As the response to this prompt was not satisfactory, I set up JSON files with typical known words for intermediate and advanced readers - stored at the backend. I sent these files to the LLM and requested it to modify the response based on user's level and relevant words on the files. As this approach wasn't accurate enough either, the most choice was to do this programmatically instead. So the LLM would return a word list to the Lambda function which would then programmatically compare this list to the JSON file and filter out the words that were found in the file - a similar approach to that we already did above for the 'known words' in DynamoDB.
In order to get this work, there was a further step that had to be implemented. Due to the nature of the Arabic language, words can exist in several different forms while the words on the list are only in their root word format. So I needed some help here from the LLM so that I would also be comparing the words in the exact same format:
STEP 5 - For each word, also return its base form (lemma/root).
Return JSON like:
[
{ "word": "كفروا", "lemma": "كفر" },
{ "word": "قالوا", "lemma": "قال" }
]
For a production application, a more thorough word list could be used containing all different word formats which would remove this responsibility from the LLM entirely and make the system more reliable. However, in initial testing the LLM seemed to reliably return the root words as requested.
Final flow
The final flow for the session creation now looks like the following:
The user selects a chapter or a page range and rates their familiarity with the content (new, somewhat familiar, or well known)
The backend retrieves the user's Arabic level (beginner, intermediate, or advanced) from their stored preferences
The text is fetched from the Quran Foundation Content API
The passage, familiarity rating, and Arabic level are sent to Amazon Bedrock (Nova Lite), which generates a 3-bullet overview and a ranked list of key vocabulary
The keyword list is then filtered in two passes:
Level-based filtering — removes common or high-frequency Quranic words based on the user's Arabic level.
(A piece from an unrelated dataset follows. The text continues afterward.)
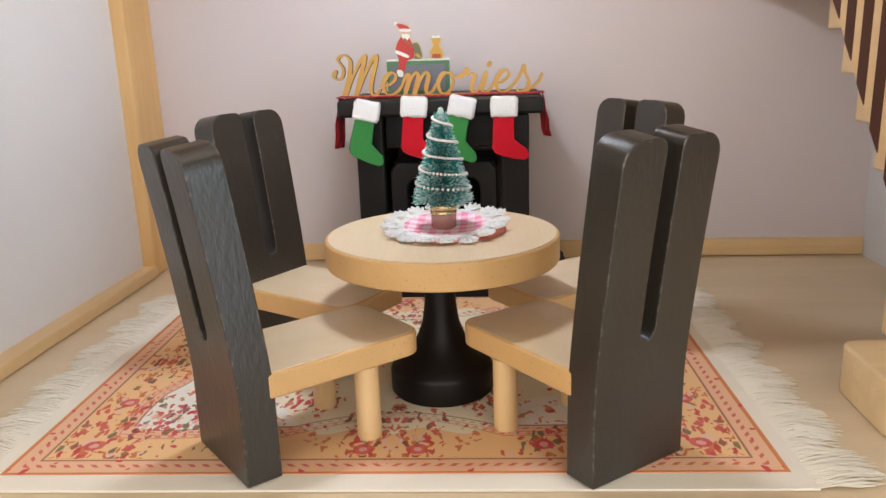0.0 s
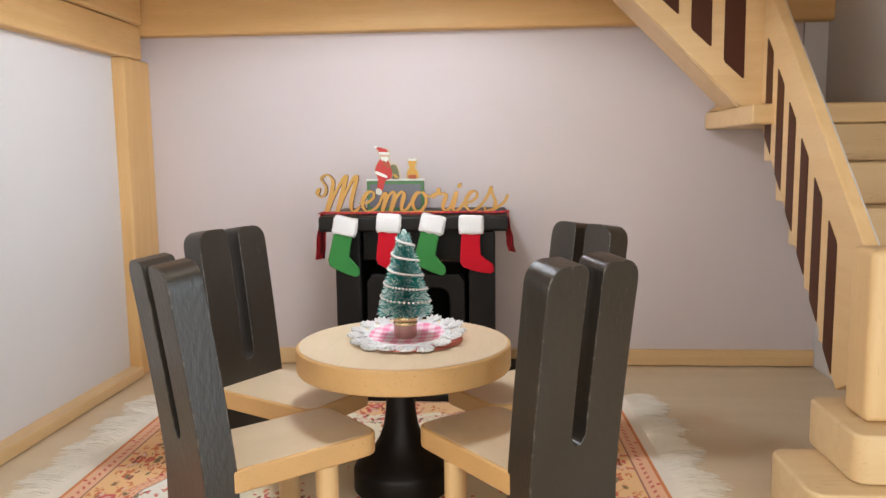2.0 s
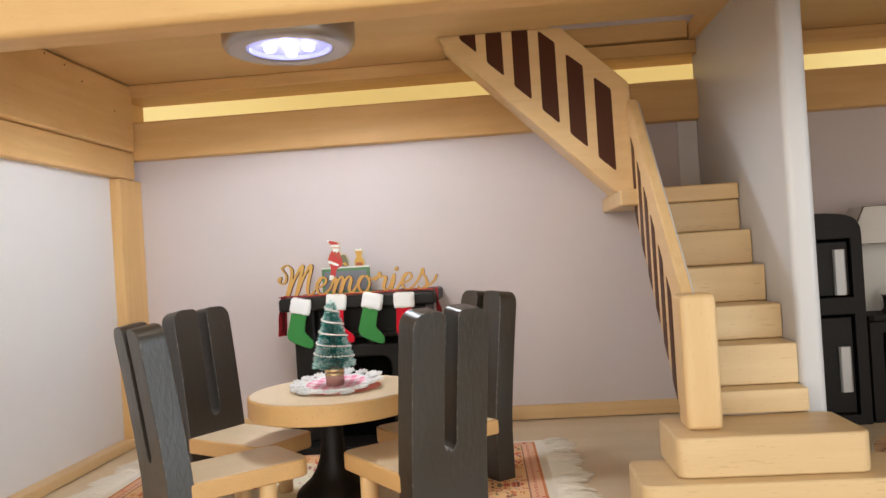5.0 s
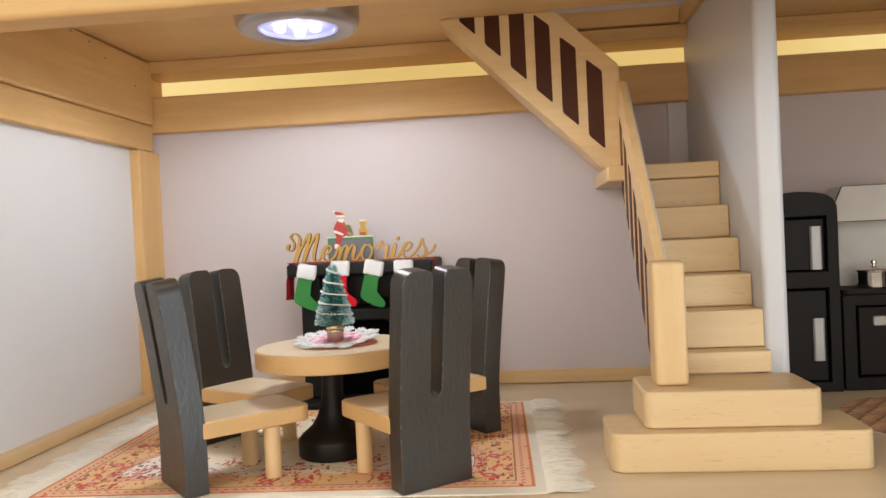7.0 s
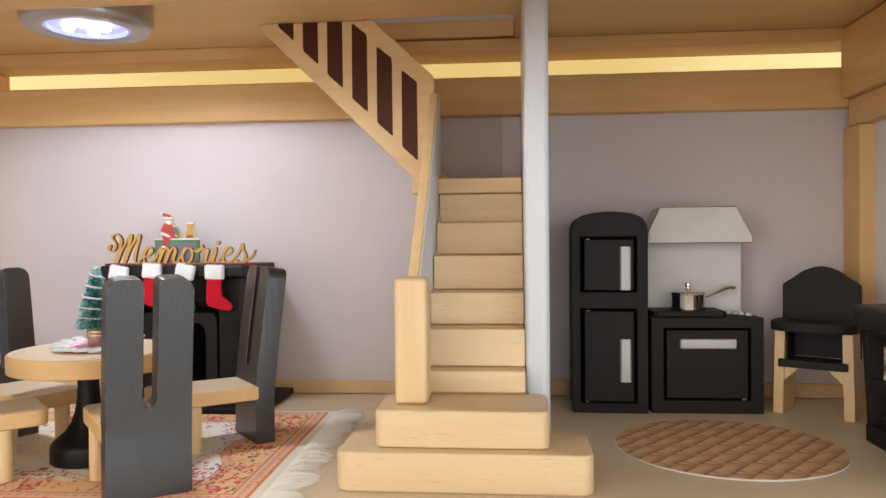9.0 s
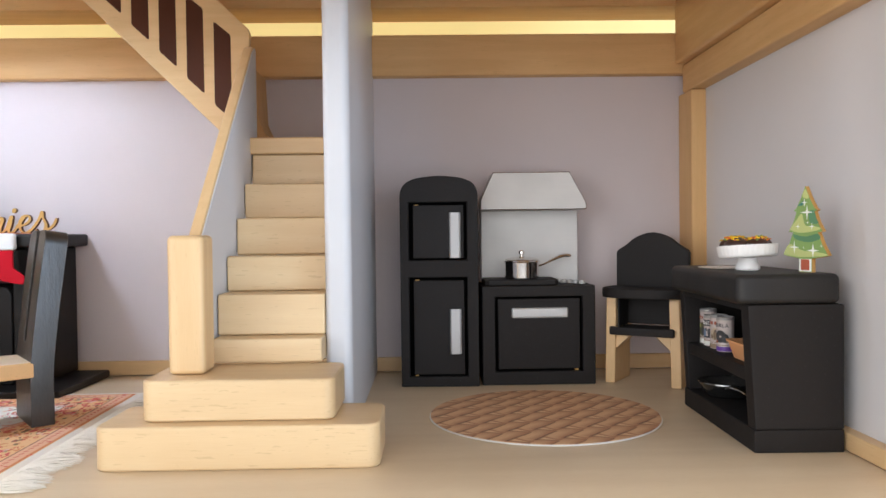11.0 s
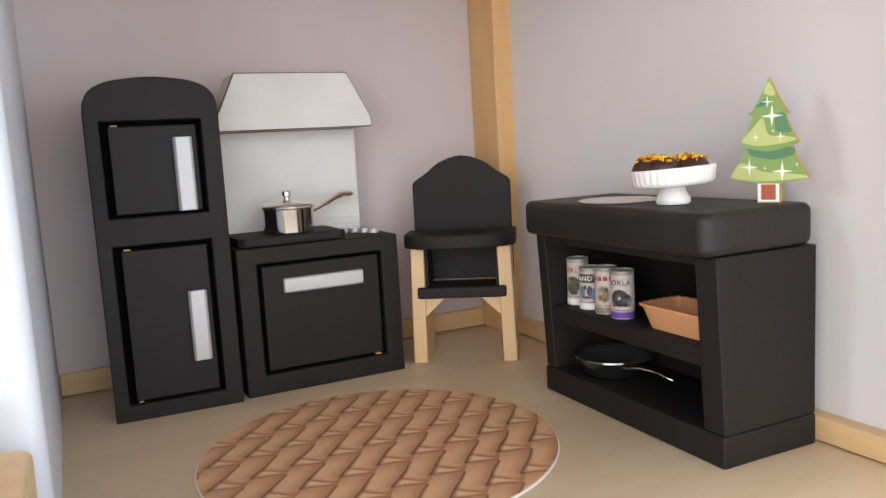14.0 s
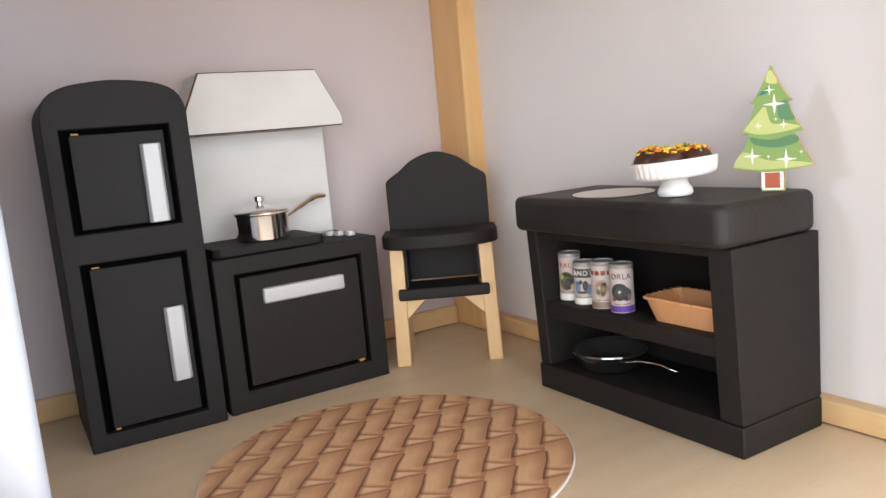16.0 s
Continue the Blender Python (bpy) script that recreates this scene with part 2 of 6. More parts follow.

Beginners see all words; intermediate users skip common ones; advanced users skip both common and high-frequency words.
User-specific filtering — removes any keywords the user has already marked as "known" in previous sessions, so each session only surfaces new vocabulary.
The final overview and up to 20 filtered keywords are returned to the frontend as preparation material (the prompt requests the LLM to return 30 keywords to give some buffer for filtering)
It is worth mentioning that this article mainly concentrates on the keywords, although the application also creates summaries. For those I'm currently relying on the user's level in the prompt alone (whether they are completely new to the chapter/pages or are already familiar with them). The results are somewhat inconsistent, and my instinct for further improving this would be few-shot prompting - providing the LLM with concrete examples of summaries at different familiarity levels so that it has a clearer target to aim for.
I started this project thinking personalisation was a prompting problem, but the best results were achieved by letting the prompt handle the intelligence and the Lambda function handle the precision.